Le travail se fait au point de croix ou au passé plat, entièrement à la main. L’artisane n’utilise aucun dessin préalable. Elle compte littéralement les fils du tissu un par un, avançant point après point, motif après motif. C’est la technique du fil compté, une discipline d’une rare exigence, qui demande un œil parfaitement entraîné, une rigueur absolue et une patience que seules possèdent les maâlmate, les maîtresses artisanes. Pendant des siècles, ces femmes ont protégé jalousement leur savoir-faire. Dans la médina de Fès, certaines familles étaient réputées dans tout le Royaume pour la finesse et la précision inégalées de leur tarz. La transmission se faisait de mère en fille, ou d’une maâlima à son apprentie, dans le respect de l’honneur de l’atelier.
Les pièces brodées en tarz fassi occupent une place centrale dans les maisons marocaines, notamment dans les intérieurs traditionnels fassis. On les retrouve sur les rideaux aux motifs géométriques subtils, sur les serviettes et les nappes qui embellissent l’art de recevoir marocain, sur les ceintures de caftan et de takchita portées lors des mariages, sur les voiles traditionnels tels que le mechmel et le khmar fassi, ainsi que sur les coussins et les housses de banquettes des salons marocains. Chaque pièce est un travail titanesque. Certaines commandes particulières nécessitent des mois, voire des années de travail. Une simple nappe de thé pour six personnes peut compter plus de quarante mille points de croix, tous réalisés à la main.
Le Maroc reconnaît pleinement la valeur culturelle du tarz fassi. Cette broderie est inscrite au patrimoine culturel immatériel national et fait l’objet de programmes de sauvegarde pilotés par le ministère de l’Artisanat et le ministère de la Culture. Des institutions comme l’Institut national des beaux-arts de Tétouan ou les centres de formation de Fès jouent un rôle essentiel dans la transmission de cette tradition aux nouvelles générations. Ainsi, le tarz fassi n’est pas seulement préservé, il continue de vivre. Aujourd’hui encore, malgré l’apparition des machines industrielles, les grandes maisons de caftans marocains, à Fès, Marrakech, Rabat ou Casablanca, continuent d’exiger des broderies entièrement réalisées à la main. Une ceinture de takchita brodée selon cette technique peut atteindre plusieurs centaines de dirhams, non par simple luxe, mais parce que le travail qu’elle représente, en temps, en précision et en tradition, est d’une valeur rare.

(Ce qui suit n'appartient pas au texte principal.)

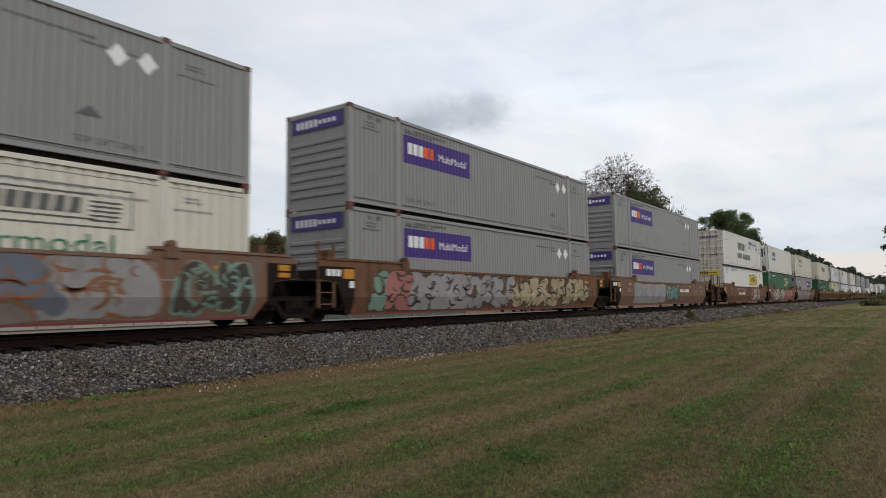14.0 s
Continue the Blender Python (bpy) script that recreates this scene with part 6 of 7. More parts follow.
# ---------------------------------------------------------------- behind the track
def build_backdrop():
    concrete = surface("pale_concrete", (0.20, 0.195, 0.18), (0.15, 0.145, 0.135), 0.85, 0, 0.5, 8, 0.5, (0.25, 0.23, 0.2), 0.3)
    vinyl = surface("white_fence_board", (0.34, 0.33, 0.285), (0.27, 0.26, 0.22), 0.6, 0, 0.8, 8, 0.4, (0.32, 0.30, 0.24), 0.4, True)
    teal = surface("teal_fence_fabric", (0.075, 0.13, 0.115), (0.055, 0.10, 0.09), 0.8, 0, 0.6, 10, 0.5)
    soup("road", [(-60, 30.5, 0.0), (150, 30.5, 0.0), (150, 38.6, 0.0), (-60, 38.6, 0.0)], [(0, 1, 2, 3)], concrete, "pale road surface behind the track", "road", "structure")
    fence = thing("fence", "long white panel fence behind the track", "fence")
    pan = Mesher().box(0.05, 1.818, -0.02, 0.02, 0.08, 1.72).box(0.05, 1.818, -0.035, 0.035, 1.68, 1.76).box(0.05, 1.818, -0.035, 0.035, 0.05, 0.16).mesh("panel", vinyl)
    post = Mesher().box(-0.055, 0.055, -0.055, 0.055, 0, 1.84).mesh("post", concrete)
    for i in range(25):
        x = 34.84 - (i + 1) * 1.868
        part("panel", pan, None, fence, "", pose(x, 40.0, 0))
        part("post", post, None, fence, "", pose(x, 40.0, 0))
    part("post", post, None, fence, "", pose(34.84, 40.0, 0))
    tf = thing("screen_fence", "wire fence covered with faded teal screen fabric", "fence")
    for i in range(8):
        x = 35.3 + i * 3.0
        part("screen", cached(("screen",), lambda: Mesher().box(0.03, 2.97, -0.012, 0.012, 0.06, 1.75).mesh("screen", teal)), None, tf, "", pose(x, 40.1, 0))
        part("post", cached(("spost",), lambda: Mesher().tube((0, 0, 0), (0, 0, 1.9), 0.035, 8).mesh("post", ALU)), None, tf, "", pose(x, 40.1, 0))
    # houses
    siding = surface("white_siding", (0.66, 0.66, 0.64), rough=0.6, dirt=(0.45, 0.43, 0.4), dirt_amount=0.3)
    roofm = surface("grey_shingle", (0.12, 0.11, 0.105), (0.08, 0.075, 0.07), 0.9, 0, 1, 14, 0.5)
    glass = surface("dark_window_glass", (0.03, 0.035, 0.04), rough=0.1, spec=0.6)

    def house(x, y, w, d, eave, ridge, label, gable_to_track=True):
        h = thing("house", label, "house", "houses behind the track", pose(x, y, 0))
        part("walls", Mesher().prism([(-w / 2, 0), (w / 2, 0), (w / 2, eave), (0, ridge - 0.12), (-w / 2, eave)], 0, d), siding, h)
        r = Mesher()
        for s in (-1, 1):
            r.prism([(0, ridge), (s * (w / 2 + 0.4), eave - 0.2), (s * (w / 2 + 0.4), eave - 0.05), (0, ridge + 0.16)][::s], -0.35, d + 0.35)
        part("roof", r, roofm, h, "dark grey shingle roof")
        tr = Mesher()
        for s in (-1, 1):
            tr.prism([(0, ridge - 0.06), (s * (w / 2 + 0.42), eave - 0.26), (s * (w / 2 + 0.42), eave - 0.02), (0, ridge + 0.2)][::s], -0.40, -0.352)
        part("gable_trim", tr, CLEAN, h, "white gable trim")
        win = part("window", Mesher().box(-0.55, 0.55, -0.04, 0.0, eave - 1.6, eave - 0.5), CLEAN, h)
        part("pane", Mesher().box(-0.47, 0.47, -0.05, -0.04, eave - 1.52, eave - 0.58), glass, win)
    house(65.0, 60.0, 7.2, 8.0, 3.5, 4.95, "small white house with a gabled grey roof")
    lh = thing("long_house", "low house with a long grey shingle roof", "house", "houses behind the track", pose(57.5, 61, 0))
    part("walls", Mesher().box(-5, 5, 0, 7, 0, 3.2), siding, lh)
    part("roof", Mesher().prism([(-0.5, 3.1), (3.5, 4.9), (7.5, 3.1)], -5.4, 5.4, "x"), roofm, lh, "dark grey shingle roof")
    shop = thing("commercial_building", "low flat-roofed commercial building with a white fascia", "building", "", pose(99, 66, 0))
    part("walls", Mesher().box(-8, 8, 0, 12, 0, 3.9), surface("tan_block_wall", (0.35, 0.32, 0.27), rough=0.8), shop)
    part("fascia", Mesher().box(-8.2, 8.2, -0.3, 12.2, 3.9, 5.3), siding, shop, "white metal fascia")
    part("roof_unit", Mesher().box(4.2, 6.2, 3, 5, 5.3, 6.6), ALU, shop, "rooftop air unit")
    for i in range(5):
        part("window", Mesher().box(-7 + i * 3, -5 + i * 3, -0.05, 0.0, 1.0, 3.0), glass, shop)

    def pole(x, y, h, arms=True):
        p = thing("utility_pole", "weathered wooden utility pole with crossarm", "utility pole", "utility poles", pose(x, y, 0))
        part("mast", Mesher().tube((0, 0, 0), (0, 0, h), 0.16, 8, 0.11), TIE, p)
        if arms:
            part("crossarm", Mesher().box(-0.06, 0.06, -1.2, 1.2, h - 0.8, h - 0.66), TIE, p)
            for q in (-1.05, -0.4, 0.4, 1.05):
                part("insulator", cached(("insul",), lambda: Mesher().tube((0, 0, 0), (0, 0, 0.16), 0.05, 6).mesh("insulator", ALU)), None, p, "", pose(0, q, h - 0.66))
    pole(97.0, 60.0, 11.0)
    pole(255.0, 24.0, 11.0)
    pole(330.0, 3.0, 12.0)
    pole(300.0, 8.5, 11.0)
    wire = thing("overhead_wires", "thin overhead wires across the track far off", "wires")
    for q in (0.0, 0.6, 1.2):
        mb = Mesher()
        prev = None
        for i in range(11):
            u = i / 10
            pnt = (255 + 75 * u, 24 - 21 * u, 10.4 - q - 0.5 * math.sin(math.pi * u))
            if prev:
                mb.tube(prev, pnt, 0.03, 4, caps=False)
            prev = pnt
        part("wire", mb, BLACK, wire)
    # parked cars seen under the train
    def parked(x, y, mat, label):
        c = thing("parked_car", label, "car", "parked cars", pose(x, y, 0.02, 0, 0, 0))
        body = part("body", Mesher().prism([(-2.2, 0.35), (2.2, 0.35), (2.25, 0.75), (1.2, 0.92), (0.7, 1.42), (-1.0, 1.45), (-1.75, 0.98), (-2.25, 0.85)], -0.88, 0.88), mat, c)
        part("window", Mesher().prism([(-1.5, 0.98), (1.05, 0.98), (0.62, 1.36), (-0.95, 1.39)], -0.885, 0.885), glass, body)
        for u in (-1.4, 1.4):
            for s in (-1, 1):
                part("wheel", cached(("cwheel", s), lambda: Mesher().lathe([(s * 0.90, 0.18), (s * 0.90, 0.30), (s * 0.86, 0.33), (s * 0.68, 0.33)], 0, 0, 16).mesh("wheel", RUBBER)), None, c, "", pose(u, 0, 0.33))
    parked(68.0, 39.0, flat("blue_car_paint", (0.03, 0.08, 0.30), 0.3), "blue parked car behind the track")
    parked(73.5, 39.5, flat("black_car_paint", (0.02, 0.02, 0.022), 0.3), "black parked car behind the track")
    parked(79.0, 39.2, flat("white_car_paint", (0.75, 0.75, 0.75), 0.3), "white parked car behind the track")
    parked(85.0, 39.0, flat("blue_car_paint", (0.03, 0.08, 0.30), 0.3), "blue parked car behind the track")


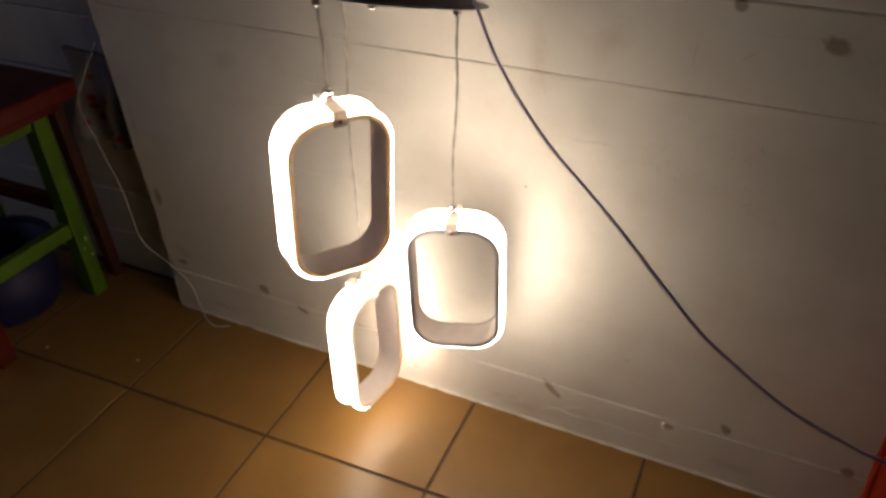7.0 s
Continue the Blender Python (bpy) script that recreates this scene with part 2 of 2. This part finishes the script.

Le tarz fassi n’est pas qu’une broderie, c’est une mémoire vivante. C’est la trace laissée par des générations entières de femmes marocaines dont la patience est devenue art, dont la rigueur est devenue beauté et dont le geste est devenu héritage. C’est un chef-d’œuvre qui raconte l’histoire d’un Royaume qui n’a cessé de se construire, de se renouveler et de sublimer ses propres traditions. Grâce aux maâlmate qui œuvrent encore aujourd’hui dans les ruelles de Fès, ce style demeure vivant et profondément marocain.